Not many in this day and age have the opportunity dive into waters yet unseen. This is particularly so for casual recreational divers on vacation, making Kadmat and its dive safaris a rare and temporary opportunity. The night before is spent scouring marine maps of the area the chosen area, and the excitement of discovering a new site coordinates onto the GPS is palpable amongst the staff and guests alike. The last such dive trip found groups of great manta rays, another found areas of reef where coral seemed to be thriving despite recent trends. Who knows what might be found in the next - whale sharks? Guitarfish? Brooder whales? Considering the area’s richness and habitat in its surrounding regions, these are real possibilities.
The expedition departs early in the morning with a packed breakfast and lunch, plenty of tanks and a few expectant divers.

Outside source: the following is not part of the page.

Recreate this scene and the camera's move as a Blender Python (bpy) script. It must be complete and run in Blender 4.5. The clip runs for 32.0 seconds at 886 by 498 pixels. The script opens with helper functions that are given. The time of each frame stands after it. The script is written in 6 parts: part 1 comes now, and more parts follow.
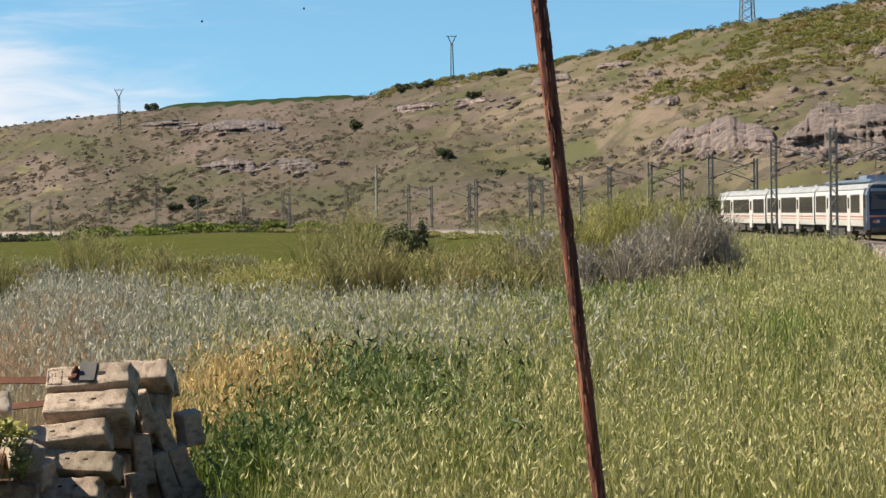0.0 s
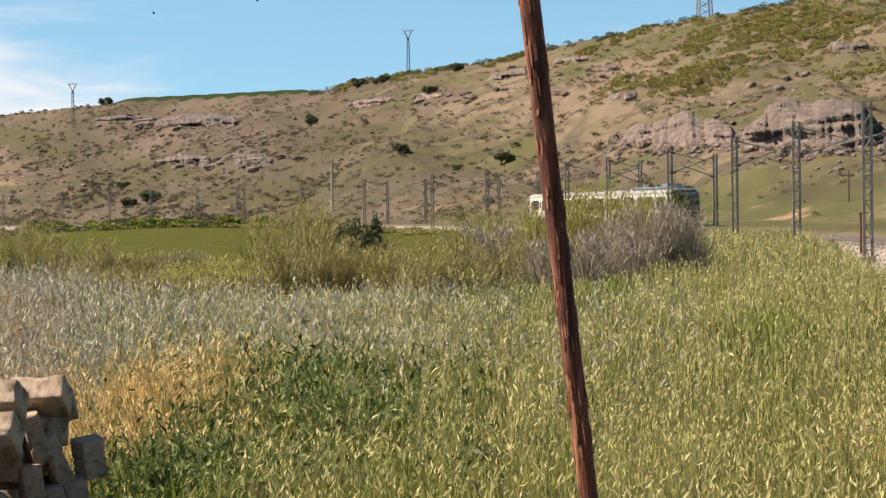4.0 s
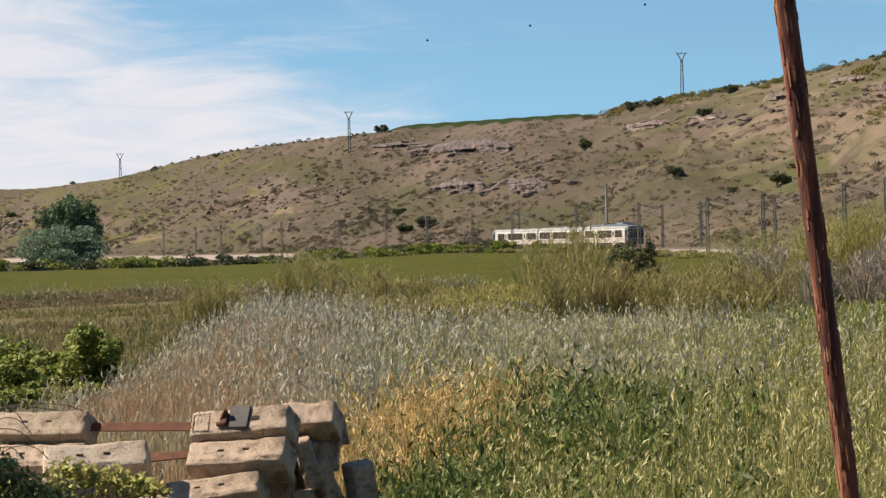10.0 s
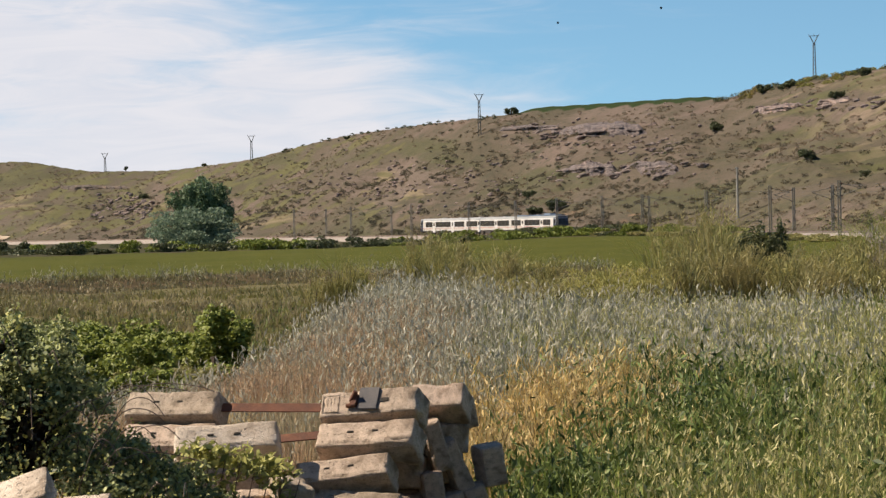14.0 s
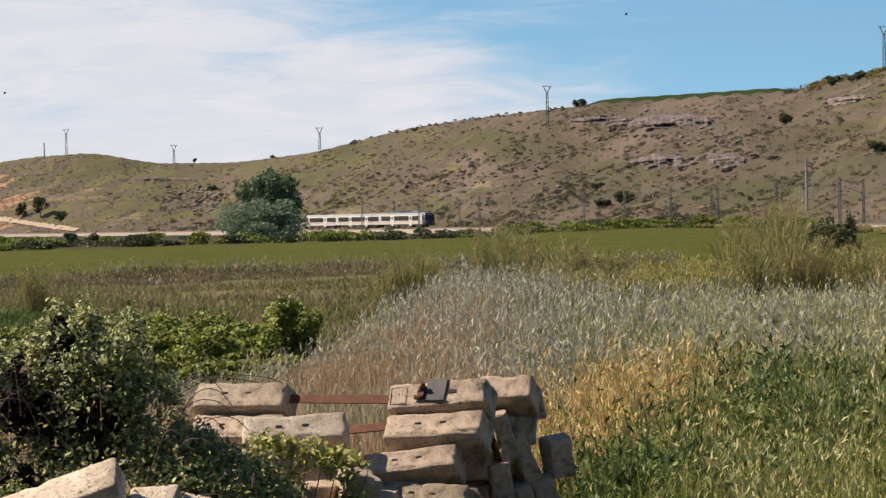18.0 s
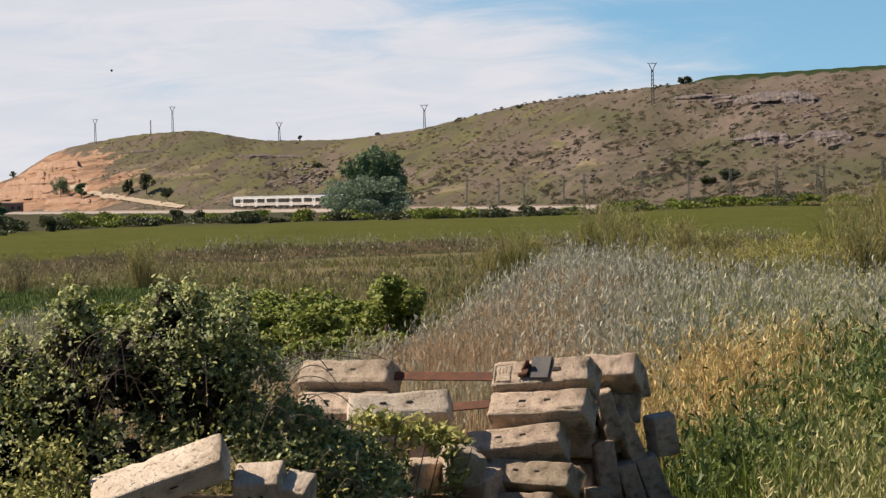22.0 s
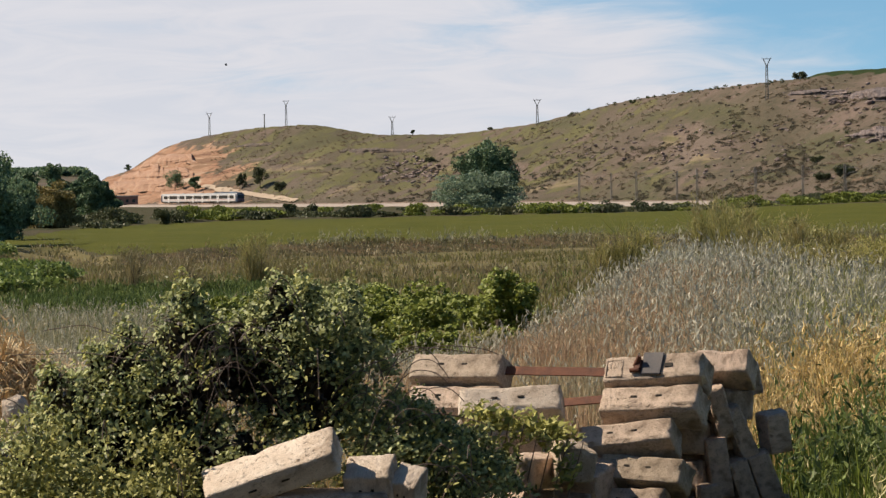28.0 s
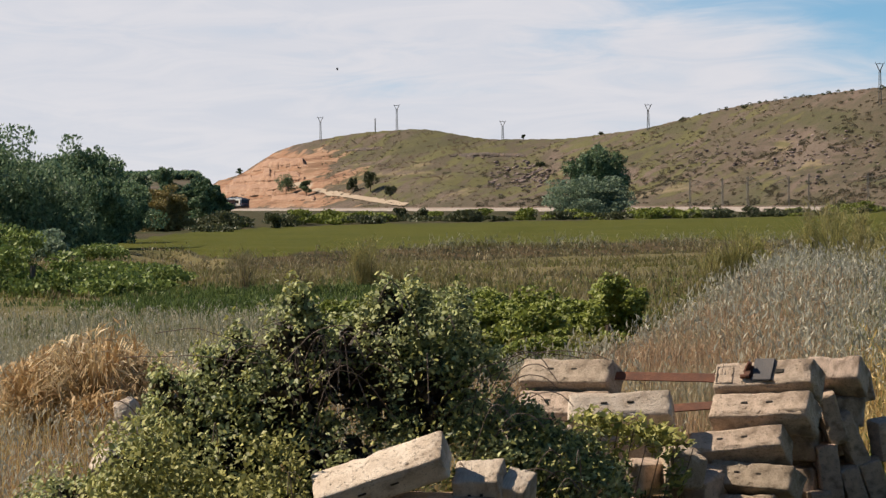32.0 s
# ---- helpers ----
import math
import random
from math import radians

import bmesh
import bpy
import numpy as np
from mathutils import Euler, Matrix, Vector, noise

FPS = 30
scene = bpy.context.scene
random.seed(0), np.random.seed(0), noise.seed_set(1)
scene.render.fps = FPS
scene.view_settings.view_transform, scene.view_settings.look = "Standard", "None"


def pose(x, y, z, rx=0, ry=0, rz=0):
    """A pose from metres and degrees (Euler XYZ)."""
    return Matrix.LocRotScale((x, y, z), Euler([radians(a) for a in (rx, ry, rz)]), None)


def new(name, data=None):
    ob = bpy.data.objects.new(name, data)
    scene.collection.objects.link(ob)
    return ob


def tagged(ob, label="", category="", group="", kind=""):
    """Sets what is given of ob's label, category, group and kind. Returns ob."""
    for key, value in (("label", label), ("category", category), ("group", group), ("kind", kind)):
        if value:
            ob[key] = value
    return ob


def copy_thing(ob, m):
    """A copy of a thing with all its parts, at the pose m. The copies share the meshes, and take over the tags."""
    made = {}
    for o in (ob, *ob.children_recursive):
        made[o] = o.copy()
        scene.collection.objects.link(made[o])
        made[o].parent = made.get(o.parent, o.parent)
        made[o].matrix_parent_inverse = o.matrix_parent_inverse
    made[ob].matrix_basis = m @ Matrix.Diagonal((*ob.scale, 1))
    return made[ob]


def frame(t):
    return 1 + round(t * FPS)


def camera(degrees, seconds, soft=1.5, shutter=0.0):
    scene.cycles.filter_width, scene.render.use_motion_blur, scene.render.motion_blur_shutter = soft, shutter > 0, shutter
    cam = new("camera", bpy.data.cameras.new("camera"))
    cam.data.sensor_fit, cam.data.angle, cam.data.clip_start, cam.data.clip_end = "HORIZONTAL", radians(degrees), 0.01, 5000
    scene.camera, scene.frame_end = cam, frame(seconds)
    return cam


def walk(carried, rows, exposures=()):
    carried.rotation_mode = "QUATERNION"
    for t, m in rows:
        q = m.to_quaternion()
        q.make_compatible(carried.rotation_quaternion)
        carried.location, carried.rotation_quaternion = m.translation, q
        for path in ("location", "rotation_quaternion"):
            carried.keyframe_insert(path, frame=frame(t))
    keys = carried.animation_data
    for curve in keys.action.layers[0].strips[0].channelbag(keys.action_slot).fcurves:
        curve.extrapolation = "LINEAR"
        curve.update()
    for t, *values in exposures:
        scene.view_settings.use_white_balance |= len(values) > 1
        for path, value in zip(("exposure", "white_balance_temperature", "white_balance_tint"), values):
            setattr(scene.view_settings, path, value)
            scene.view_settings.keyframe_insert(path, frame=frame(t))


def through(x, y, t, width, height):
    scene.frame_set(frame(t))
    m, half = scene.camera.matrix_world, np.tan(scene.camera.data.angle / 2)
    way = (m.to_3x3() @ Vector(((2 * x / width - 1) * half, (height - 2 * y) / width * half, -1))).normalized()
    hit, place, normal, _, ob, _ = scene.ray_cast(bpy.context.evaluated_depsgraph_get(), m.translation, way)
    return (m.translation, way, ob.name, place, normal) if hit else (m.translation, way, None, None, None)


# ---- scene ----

The boat is comfortable and well stocked with fresh water and gear with lots of space to spare. You can choose to gamble with a new site, or go to one of the recently discovered ones if you are uncomfortable with the unknown underwater. Either way you can be assured of a good day of diving away from the island when you’ve been in Kadmat long enough to get an itch in your feet.
A GOOD TIME TO VISIT
Kadmat, like any other diving destination, has its periods of quiet and its periods of extraordinary exciting sitings. The best time to visit is from late-December to mid-March. The ocean is calmer now, the water temperatures are ideal, the fish, the rays, the sharks, the turtles, though present through the season are at an abundance at this time. The visibility is clearer during this period and the rarer visitors come by too. This is the time when, if you are lucky, you will see the gigantic mantas coming in from the blue, as well as the singing dolphins who are seen often enough from the boat but occasionally underwater too.